RECORDED DATA
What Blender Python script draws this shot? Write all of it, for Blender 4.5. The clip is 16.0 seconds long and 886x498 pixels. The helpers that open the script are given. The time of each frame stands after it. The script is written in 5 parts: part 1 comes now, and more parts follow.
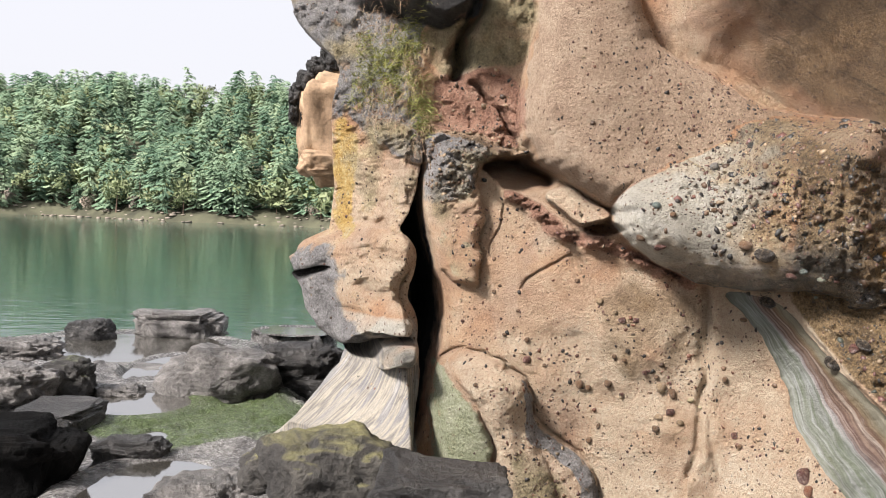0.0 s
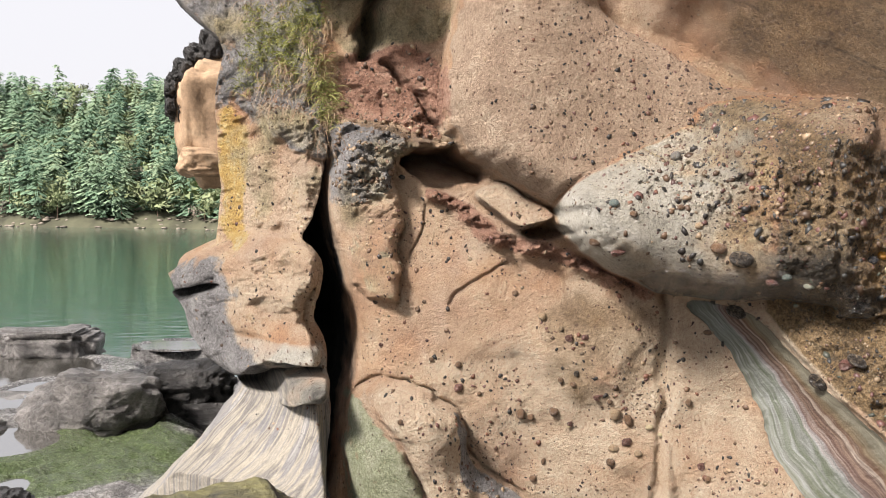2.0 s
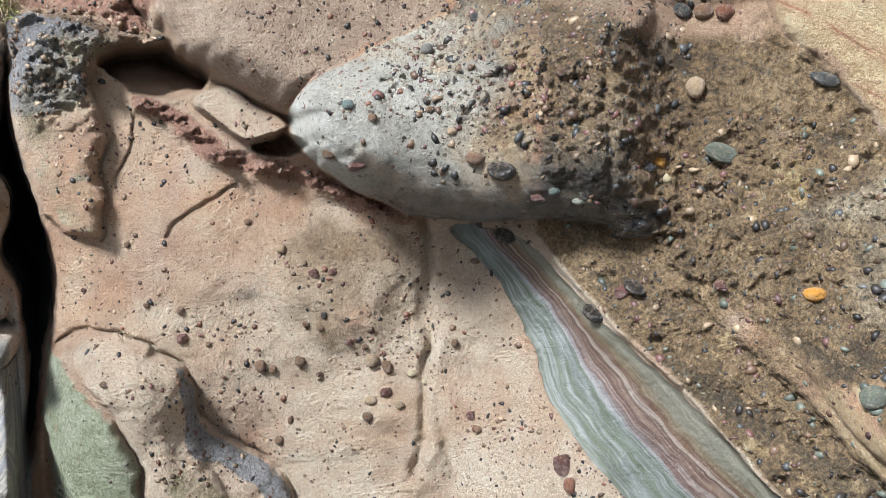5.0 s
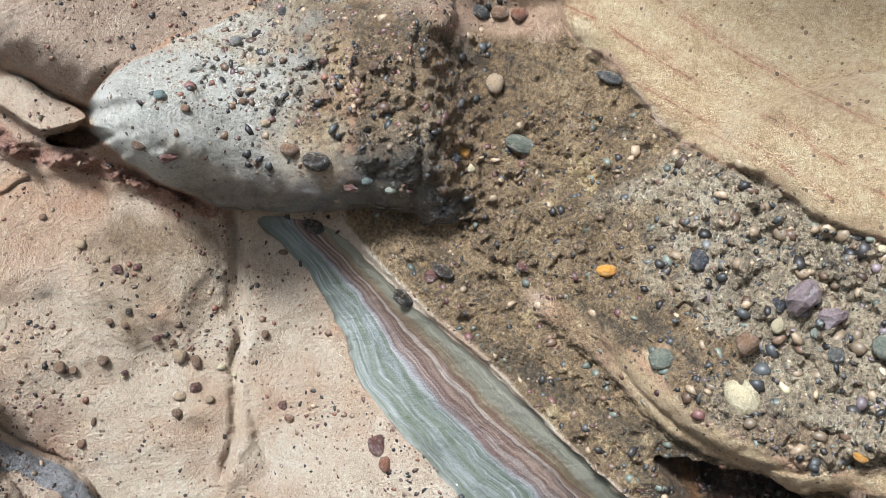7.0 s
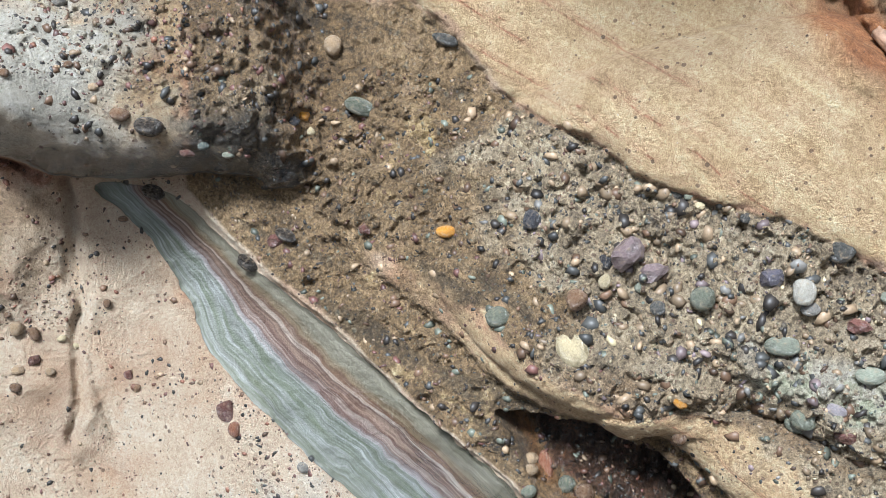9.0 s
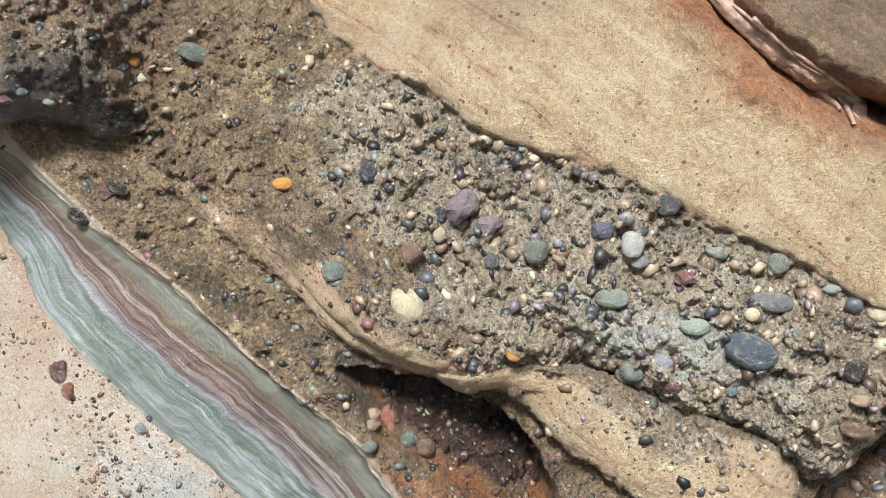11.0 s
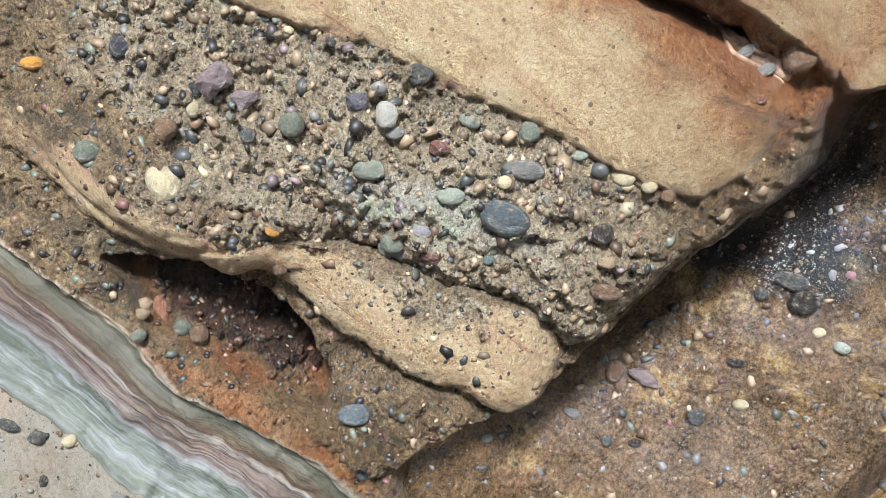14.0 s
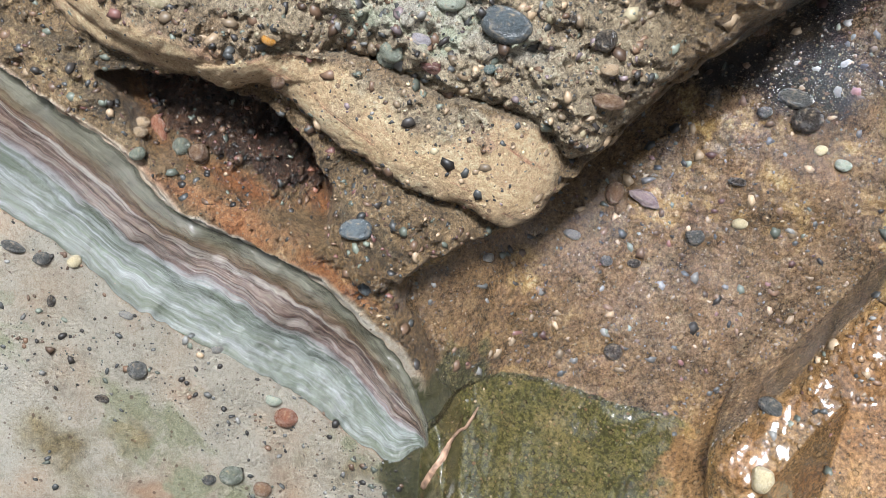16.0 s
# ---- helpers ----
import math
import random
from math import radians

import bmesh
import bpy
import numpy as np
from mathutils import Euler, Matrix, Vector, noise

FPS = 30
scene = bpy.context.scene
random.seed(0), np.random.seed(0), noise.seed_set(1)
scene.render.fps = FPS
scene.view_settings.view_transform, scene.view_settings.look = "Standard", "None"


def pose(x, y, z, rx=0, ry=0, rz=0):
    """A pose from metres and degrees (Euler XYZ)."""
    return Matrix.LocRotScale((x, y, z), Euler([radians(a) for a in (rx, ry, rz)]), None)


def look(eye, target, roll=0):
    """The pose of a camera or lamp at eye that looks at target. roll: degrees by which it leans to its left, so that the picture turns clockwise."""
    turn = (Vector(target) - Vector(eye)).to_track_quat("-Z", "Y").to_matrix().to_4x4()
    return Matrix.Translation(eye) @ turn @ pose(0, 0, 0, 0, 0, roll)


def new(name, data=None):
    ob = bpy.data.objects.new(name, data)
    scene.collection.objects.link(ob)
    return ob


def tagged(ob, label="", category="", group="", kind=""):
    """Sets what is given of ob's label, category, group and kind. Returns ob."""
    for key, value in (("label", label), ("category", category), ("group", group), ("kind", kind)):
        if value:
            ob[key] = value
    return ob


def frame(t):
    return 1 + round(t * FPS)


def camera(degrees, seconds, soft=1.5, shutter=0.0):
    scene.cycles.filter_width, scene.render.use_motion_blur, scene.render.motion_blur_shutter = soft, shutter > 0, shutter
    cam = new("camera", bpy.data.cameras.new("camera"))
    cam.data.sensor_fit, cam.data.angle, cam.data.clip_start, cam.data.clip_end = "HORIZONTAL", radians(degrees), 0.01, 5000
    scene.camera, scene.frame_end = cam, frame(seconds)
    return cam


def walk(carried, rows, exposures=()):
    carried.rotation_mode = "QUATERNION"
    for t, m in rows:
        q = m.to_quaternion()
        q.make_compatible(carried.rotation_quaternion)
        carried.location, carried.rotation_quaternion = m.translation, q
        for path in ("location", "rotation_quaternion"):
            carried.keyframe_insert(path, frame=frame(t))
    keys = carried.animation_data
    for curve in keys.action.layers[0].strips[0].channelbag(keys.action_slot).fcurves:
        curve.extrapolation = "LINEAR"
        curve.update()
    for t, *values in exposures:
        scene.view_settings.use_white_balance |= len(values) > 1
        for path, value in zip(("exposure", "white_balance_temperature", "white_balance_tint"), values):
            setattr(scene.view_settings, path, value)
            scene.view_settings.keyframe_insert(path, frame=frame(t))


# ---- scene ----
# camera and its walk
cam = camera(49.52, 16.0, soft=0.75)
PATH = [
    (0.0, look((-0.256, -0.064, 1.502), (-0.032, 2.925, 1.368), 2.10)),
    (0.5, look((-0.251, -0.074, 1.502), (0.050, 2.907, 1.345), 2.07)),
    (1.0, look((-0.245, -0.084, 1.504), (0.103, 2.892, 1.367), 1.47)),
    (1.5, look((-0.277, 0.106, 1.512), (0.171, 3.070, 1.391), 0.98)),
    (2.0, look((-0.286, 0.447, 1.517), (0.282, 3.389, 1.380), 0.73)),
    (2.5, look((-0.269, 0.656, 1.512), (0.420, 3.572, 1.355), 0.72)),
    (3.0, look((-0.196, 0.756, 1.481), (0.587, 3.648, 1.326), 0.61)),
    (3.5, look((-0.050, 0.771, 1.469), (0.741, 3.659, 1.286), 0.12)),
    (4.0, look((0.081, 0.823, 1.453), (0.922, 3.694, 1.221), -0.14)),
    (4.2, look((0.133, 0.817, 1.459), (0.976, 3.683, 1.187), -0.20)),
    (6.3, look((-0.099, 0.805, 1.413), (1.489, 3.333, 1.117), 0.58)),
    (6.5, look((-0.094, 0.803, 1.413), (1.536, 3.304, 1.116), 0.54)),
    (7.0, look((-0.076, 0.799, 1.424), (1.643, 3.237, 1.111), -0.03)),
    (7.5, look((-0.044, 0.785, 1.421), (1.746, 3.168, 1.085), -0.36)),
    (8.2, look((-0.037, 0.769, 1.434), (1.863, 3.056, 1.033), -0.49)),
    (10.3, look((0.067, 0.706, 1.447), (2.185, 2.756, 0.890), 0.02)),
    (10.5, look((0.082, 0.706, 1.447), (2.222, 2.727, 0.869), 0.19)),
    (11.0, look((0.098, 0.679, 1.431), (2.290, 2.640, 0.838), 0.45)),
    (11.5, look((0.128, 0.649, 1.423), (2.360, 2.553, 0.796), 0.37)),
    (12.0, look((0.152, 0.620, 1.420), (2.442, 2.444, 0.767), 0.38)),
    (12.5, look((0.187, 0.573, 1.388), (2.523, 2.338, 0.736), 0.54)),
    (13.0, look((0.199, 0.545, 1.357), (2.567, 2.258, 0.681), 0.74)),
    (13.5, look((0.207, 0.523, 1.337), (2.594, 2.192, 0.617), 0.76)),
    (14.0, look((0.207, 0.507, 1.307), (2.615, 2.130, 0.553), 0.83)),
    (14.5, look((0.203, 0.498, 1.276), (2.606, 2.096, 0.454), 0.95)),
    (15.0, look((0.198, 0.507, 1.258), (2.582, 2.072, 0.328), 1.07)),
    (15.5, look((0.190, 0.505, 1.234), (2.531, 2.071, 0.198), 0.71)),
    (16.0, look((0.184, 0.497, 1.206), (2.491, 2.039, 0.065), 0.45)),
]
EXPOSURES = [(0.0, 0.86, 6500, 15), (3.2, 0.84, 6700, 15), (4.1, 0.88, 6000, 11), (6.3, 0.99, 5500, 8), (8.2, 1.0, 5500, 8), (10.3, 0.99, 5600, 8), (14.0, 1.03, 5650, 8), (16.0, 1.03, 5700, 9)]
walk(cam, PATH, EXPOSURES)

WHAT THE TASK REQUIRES
Leave the pictures out and please restate exactly the lines running from the start of the material through the one with "turn = (Vector(target)".

EXPECTED ANSWER
What Blender Python script draws this shot? Write all of it, for Blender 4.5. The clip is 16.0 seconds long and 886x498 pixels. The helpers that open the script are given. The time of each frame stands after it. The script is written in 5 parts: part 1 comes now, and more parts follow.
0.0 s
2.0 s
5.0 s
7.0 s
9.0 s
11.0 s
14.0 s
16.0 s
# ---- helpers ----
import math
import random
from math import radians

import bmesh
import bpy
import numpy as np
from mathutils import Euler, Matrix, Vector, noise

FPS = 30
scene = bpy.context.scene
random.seed(0), np.random.seed(0), noise.seed_set(1)
scene.render.fps = FPS
scene.view_settings.view_transform, scene.view_settings.look = "Standard", "None"


def pose(x, y, z, rx=0, ry=0, rz=0):
    """A pose from metres and degrees (Euler XYZ)."""
    return Matrix.LocRotScale((x, y, z), Euler([radians(a) for a in (rx, ry, rz)]), None)


def look(eye, target, roll=0):
    """The pose of a camera or lamp at eye that looks at target. roll: degrees by which it leans to its left, so that the picture turns clockwise."""
    turn = (Vector(target) - Vector(eye)).to_track_quat("-Z", "Y").to_matrix().to_4x4()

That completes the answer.